We find nothing in the record upon which to base a reversal by a reviewing court of the implied finding by the trial court that such was not the actual intent and understanding of the parties. The mere order of mention of the motion and the trial, in the stipulation, is too slender a basis for us to say that by this stipulation the parties agreed in writing that the motion be heard and disposed of prior to the commencement of the trial.

The cause was on the calendar for trial on December 27. There was no real necessity for deciding the motion prior to holding the trial. Plaintiff could (on December 27 or January 13) have put a witness on the stand. After asking the witness a few questions, plaintiff would have satisfied the five-year mandate of section 583. She could then have requested or consented to postponement of further conduct of the trial until the motion had been heard and determined.

The sole remaining question is whether by bringing her motion to a hearing on January 13, 1956, plaintiff brought the action to trial.
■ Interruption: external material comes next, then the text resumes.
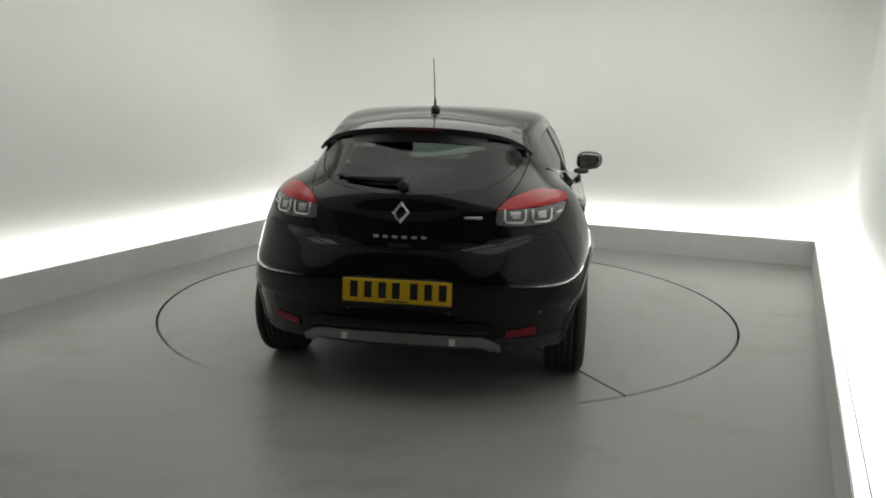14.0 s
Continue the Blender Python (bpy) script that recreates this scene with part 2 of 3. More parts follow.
bmesh.ops.recalc_face_normals(bm, faces=bm.faces)
tagged(part("ceiling", bm, M_CEIL, smooth=False), "plain white painted ceiling", "ceiling", kind="structure")

# unseen glowing panel, added as a fixture for the assumed ceiling lamp
cl = new("assumed_ceiling_panel")
tagged(cl, "unseen luminous ceiling panel added for an assumed lamp", "ceiling light")
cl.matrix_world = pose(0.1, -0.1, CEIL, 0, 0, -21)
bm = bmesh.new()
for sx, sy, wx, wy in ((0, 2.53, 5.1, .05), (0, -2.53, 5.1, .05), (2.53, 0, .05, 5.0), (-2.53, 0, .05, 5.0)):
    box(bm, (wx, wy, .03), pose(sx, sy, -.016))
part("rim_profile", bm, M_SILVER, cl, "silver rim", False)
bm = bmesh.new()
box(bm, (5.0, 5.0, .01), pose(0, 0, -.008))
part("diffuser", bm, mat("assumed_ceiling_glow", (1.0, 0.99, 0.96), 0.5, emit=0.4), cl, "added glowing white diffuser", False)

# floor with a round opening for the turntable
bm = bmesh.new()
SEG = 180
rim = [Vector((math.cos(2 * math.pi * k / SEG), math.sin(2 * math.pi * k / SEG))) for k in range(SEG)]


def hole_r(p):
    """The opening's radius: the gap narrows until it is closed along the front."""
    off = abs(math.degrees(math.atan2(p.y, p.x)) + 105)
    return DISC_R + float(np.interp(off, [22, 32], [-0.0096, 0.009]))


inner_v = [bm.verts.new((*(p * hole_r(p)), 0)) for p in rim]
low_v = [bm.verts.new((*(p * hole_r(p)), -0.03)) for p in rim]
far_v = [bm.verts.new((*(p * 9.0), 0)) for p in rim]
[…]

If so, she did bring the action to trial within the time to which the five-year period had been extended by stipulation in writing. We think not.

Berri v. Superior Court, 43 Cal.2d 856, 859–860, 279 P.2d 8, 11, reviewed the question of when a ‘trial’ has been had within the meaning of Code of Civil Procedure, section 583, when proceedings other than a commencement of a trial on the merits have taken place. Its conclusion was that the ‘essential thing is that the action be brought to a stage where final disposition is to be made of it.’ This was not done within the necessary time in this case.

The judgment is affirmed.

FOOTNOTES

1.  A minute order of December 15, 1955, declares: ‘Motion to advance and fix a day certain for trial * * * Motion granted and trial set for December 27, 1955.’

2.  Respondent in his brief states that plaintiff-appellant prepared the stipulation. This statement is neither denied nor questioned in plaintiff's closing brief.

FRED B. WOOD, Justice.

PETERS, P. J., and BRAY, J., concur.